Tanyaku, “Mengapa?” Jawabnya, “Hamba melihat beberapa bendera sekeliling
kampung.” Lalu aku bertanya,” Bendera apa itu?”. Jawabnya, “Itulah
bendera tentara Muhammad.”
Aku
perintahkan sahayaku untuk menyiapkan onta tadi. Seketika itu juga aku
memanggil istri dan anak-anakku untuk segera berangkat ke negeri yang
aman, (Syam). Di sana kami bergabung dengan orang-orang seagama dengan
kami dan tinggal di rumah mereka. Aku terburu-buru mengumpulkan semua
keluargaku.
Setelah
melewati tempat yang mencemaskan, ternyata ada keluargaku yang
tertinggal. Saudara perempuanku tertinggal di negeri kami, Nejed,
beserta penduduk Tha’i yang lain. Tidak ada jalan lain bagiku untuk
menjemputnya kecuali kembali ke Tha’i. Aku terus berjalan dengan
rombonganku sampai ke Syam dan menetap di sana. Saudara perempuanku aku
biarkan tertinggal di Tha’i, tetapi mencemaskan hatiku. Ketika berada di
Syam, aku mendapat berita, tentara berkuda Muhammad menyerang negeri
kami. Saudara perempuanku tertangkap dan menjadi tawanan, kemudian
dibawa ke Yatsrib bersama beberapa penduduk lainnya.
Di
sana mereka ditempatkan dalam penjara dekat pintu masjid. Ketika
Rasulullah lewat, saudaraku menyapa, “Ya Rasulullah!
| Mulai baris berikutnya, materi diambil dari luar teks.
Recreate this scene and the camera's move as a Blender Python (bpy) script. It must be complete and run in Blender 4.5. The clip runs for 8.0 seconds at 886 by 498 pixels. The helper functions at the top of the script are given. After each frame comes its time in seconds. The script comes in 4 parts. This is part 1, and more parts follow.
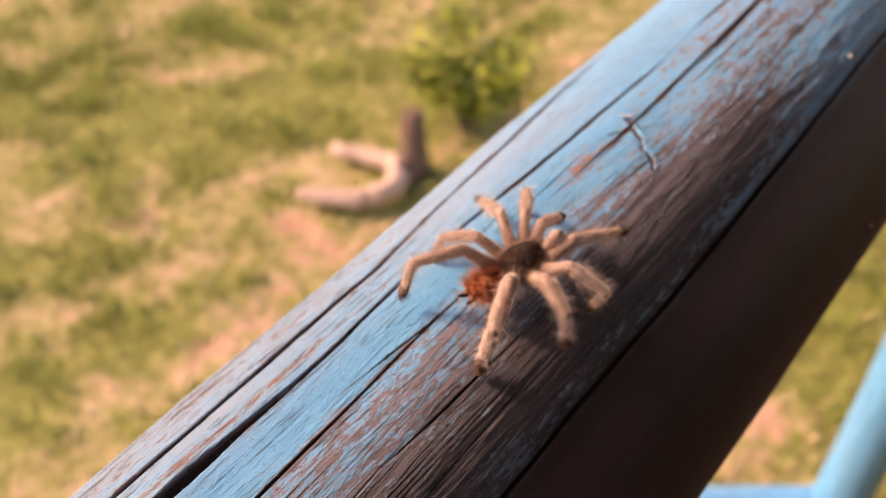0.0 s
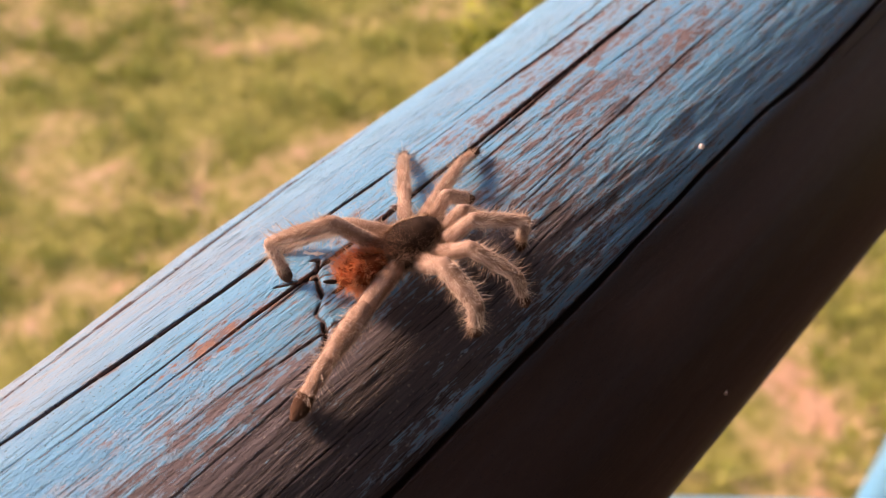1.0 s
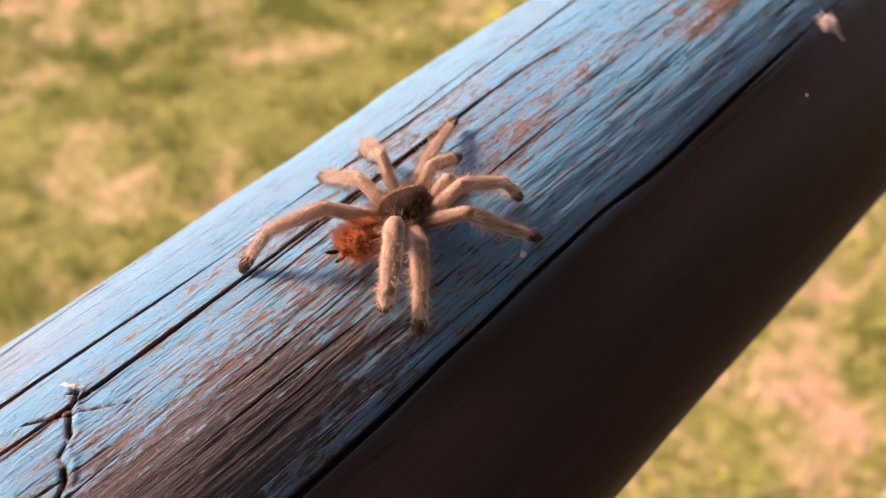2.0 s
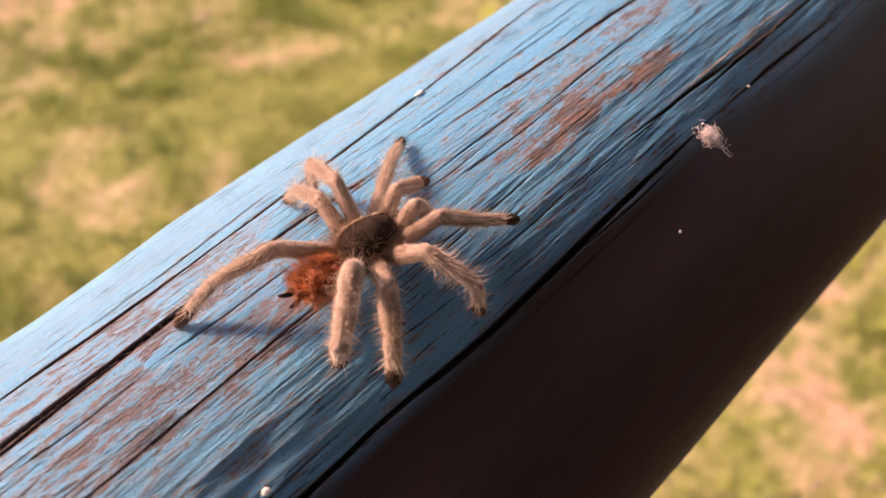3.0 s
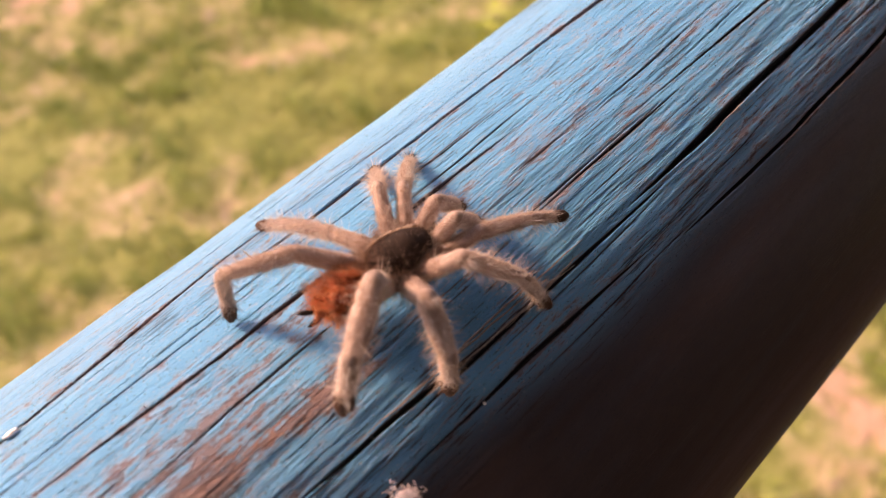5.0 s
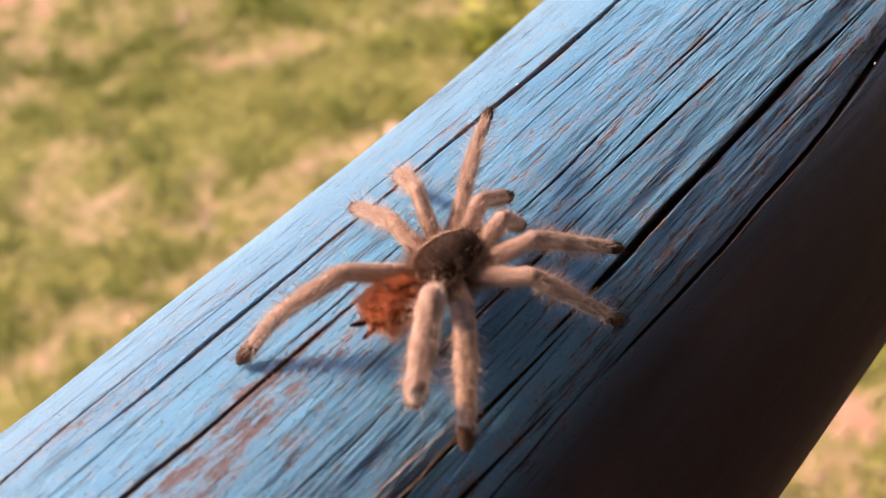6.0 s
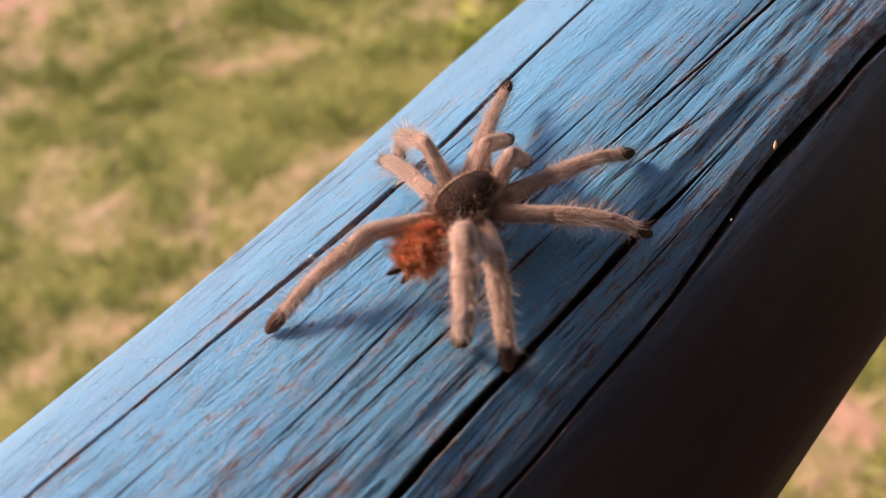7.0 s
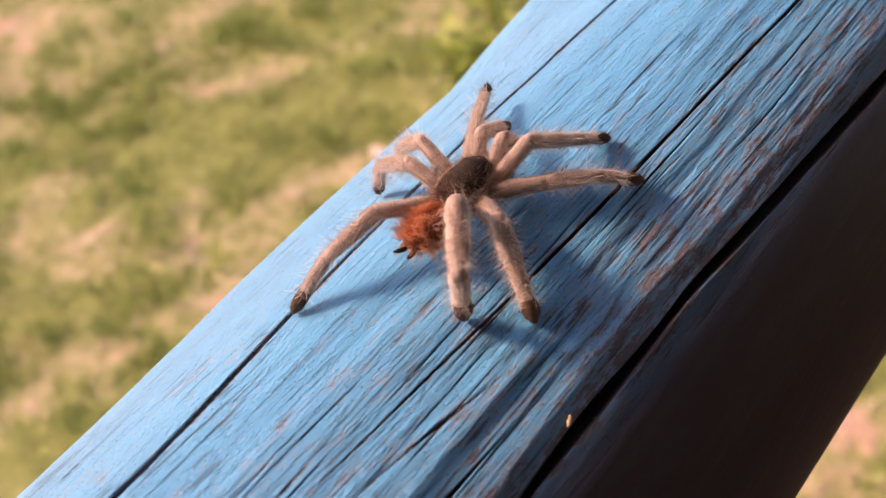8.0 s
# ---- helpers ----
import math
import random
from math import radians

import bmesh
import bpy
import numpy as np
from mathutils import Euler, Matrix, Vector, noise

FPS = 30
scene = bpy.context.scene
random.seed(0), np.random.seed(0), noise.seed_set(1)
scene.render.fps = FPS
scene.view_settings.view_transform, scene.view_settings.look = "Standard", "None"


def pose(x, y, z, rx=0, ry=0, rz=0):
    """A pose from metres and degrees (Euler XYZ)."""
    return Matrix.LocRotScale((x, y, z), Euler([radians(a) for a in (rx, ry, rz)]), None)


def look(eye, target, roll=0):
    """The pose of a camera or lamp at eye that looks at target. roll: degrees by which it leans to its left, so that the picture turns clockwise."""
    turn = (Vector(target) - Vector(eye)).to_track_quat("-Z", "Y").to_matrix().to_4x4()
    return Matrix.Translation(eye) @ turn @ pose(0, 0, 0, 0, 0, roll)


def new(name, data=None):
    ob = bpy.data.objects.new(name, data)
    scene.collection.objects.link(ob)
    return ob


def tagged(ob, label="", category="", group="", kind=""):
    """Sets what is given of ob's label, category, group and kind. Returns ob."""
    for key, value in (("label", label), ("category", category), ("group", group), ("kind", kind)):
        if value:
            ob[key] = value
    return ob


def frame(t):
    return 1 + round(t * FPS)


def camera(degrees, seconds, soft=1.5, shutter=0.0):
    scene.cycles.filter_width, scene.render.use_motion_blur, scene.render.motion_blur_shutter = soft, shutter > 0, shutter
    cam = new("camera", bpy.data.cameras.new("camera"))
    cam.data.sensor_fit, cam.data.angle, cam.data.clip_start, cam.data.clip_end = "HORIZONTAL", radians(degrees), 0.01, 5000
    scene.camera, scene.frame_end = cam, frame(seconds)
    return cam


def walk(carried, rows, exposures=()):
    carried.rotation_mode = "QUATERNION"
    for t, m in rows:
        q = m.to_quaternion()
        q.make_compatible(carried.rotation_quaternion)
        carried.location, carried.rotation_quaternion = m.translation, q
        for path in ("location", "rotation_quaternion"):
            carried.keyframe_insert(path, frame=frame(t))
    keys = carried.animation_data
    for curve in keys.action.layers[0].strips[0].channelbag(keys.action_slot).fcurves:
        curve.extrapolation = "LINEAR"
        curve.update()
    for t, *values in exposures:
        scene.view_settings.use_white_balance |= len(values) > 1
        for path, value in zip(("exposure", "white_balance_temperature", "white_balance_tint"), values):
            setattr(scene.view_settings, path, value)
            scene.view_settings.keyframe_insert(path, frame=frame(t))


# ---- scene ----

Bapakku telah
binasa. Yang menjaminku telah lenyap. Maka, limpahkan kepadaku karunia
yang dikaruniakan Allah kepada Anda.” Rasul bertanya, “Siapa yang
menjamin engkau?” Jawab saudaraku, “‘Adi bin Hatim!” Rasululah menjawab,
“Dia lari dari Allah dan Rasul-Nya.” Sesudah berkata begitu, Rasulullah
pergi. Besok pagi Rasulullah lewat dekat saudaraku. Saudaraku berkata
pula seperti kemarin kepada beliau. Kemudian beliau menjawab seperti
yang kemarin pula.
Hari
ketiga Rasulullah lewat, saudaraku lupa menyapa beliau. Seorang
laki-laki memberi isyarat kepada saudaraku supaya menyapa beliau.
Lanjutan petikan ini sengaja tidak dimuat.